At present, bad loans in the retail segment are still around the 2% mark. This is causing a “herd movement among bankers to grow retail credit and the personal loan segment”, RBI deputy governor NS Vishwanathan cautioned in a recent speech. “This is not a risk-free segment and banks should not see it as the grand panacea for their problem-riddled corporate loan book. There are risks here too that should be properly assessed, priced and mitigated.”

Risk management is definitely vital for India's banks given the spate of frauds in the banking industry. The PNB scandal may have hit the headlines, but according to local media reports the RBI informed a Parliamentary Committee that in the past three financial years, there have been 15,673 incidents of fraud, worth a total of Rs749.93bn.
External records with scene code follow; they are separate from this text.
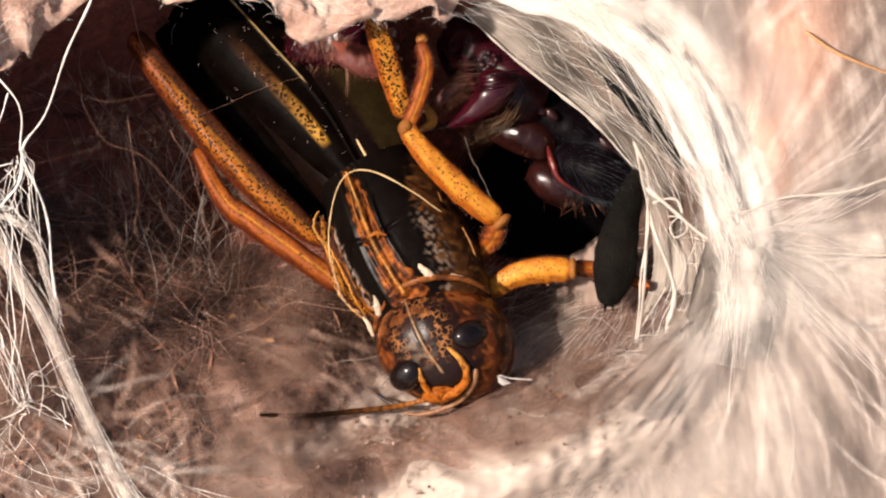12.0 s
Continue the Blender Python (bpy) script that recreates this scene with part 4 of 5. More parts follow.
shreds(130, (-36, 6, -22, -2), 2.2, BROWN_SILK, "dusty brown shreds of silk felt on the burrow floor")
shreds(60, (-30, -10, -8, 2), 1.8, RED_SILK, "reddish shreds of felt at the foot of the burrow wall")
shreds(40, (-30, 14, -22, -8), 1.5, FLOOR_SILK, "pale shreds of silk felt on the burrow floor")
flakes(260, (-34, 14, -19, 0), 0.4, CRUMB_DARK, "brown soil crumbs caught in the floor silk")
# extra dark crumbs bring this part of the floor down in tone
flakes(160, (-18, 0, -22, -12), 0.35, CRUMB_DARK, "dark crumbs added to darken the lower floor")
flakes(160, (-34, 16, -20, -2), 0.45, STRAW, "orange flecks caught in the floor silk")
flakes(200, (-8, 13, -19, -10.5), 0.26, CRUMB_PALE, "pale crumbs in the silk below the funnel", 1.2)
flakes(110, (-10, 13, -18, -9), 0.3, CRUMB_DARK, "dark crumbs in the silk below the funnel", 1.1)
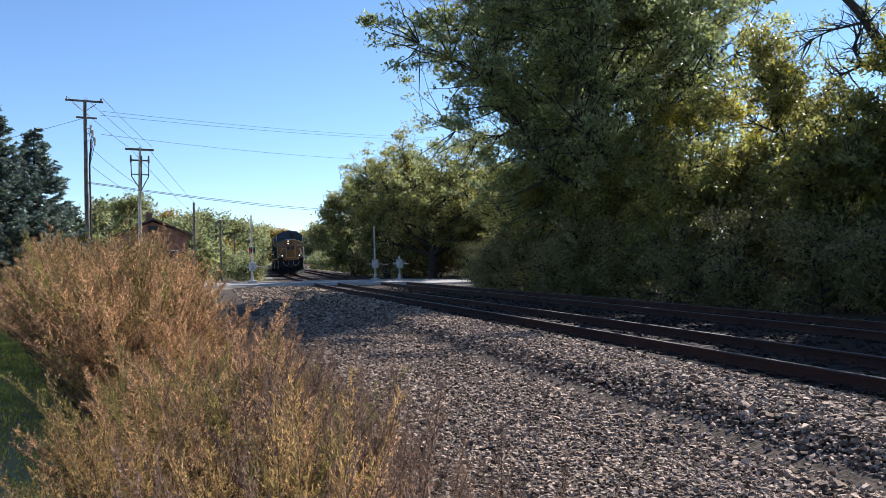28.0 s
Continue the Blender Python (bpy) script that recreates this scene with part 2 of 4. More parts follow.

Banks need to focus on operational risk management and internal controls, according to Mr Kumar of SBI. “Pre-sanction loan analysis and post-sanction loan monitoring and key processes need to be put in place, along with systems that provide early warning signals,” he says. “There are many technology tools available. To be effective, banks need to adopt and integrate these with organisational processes.”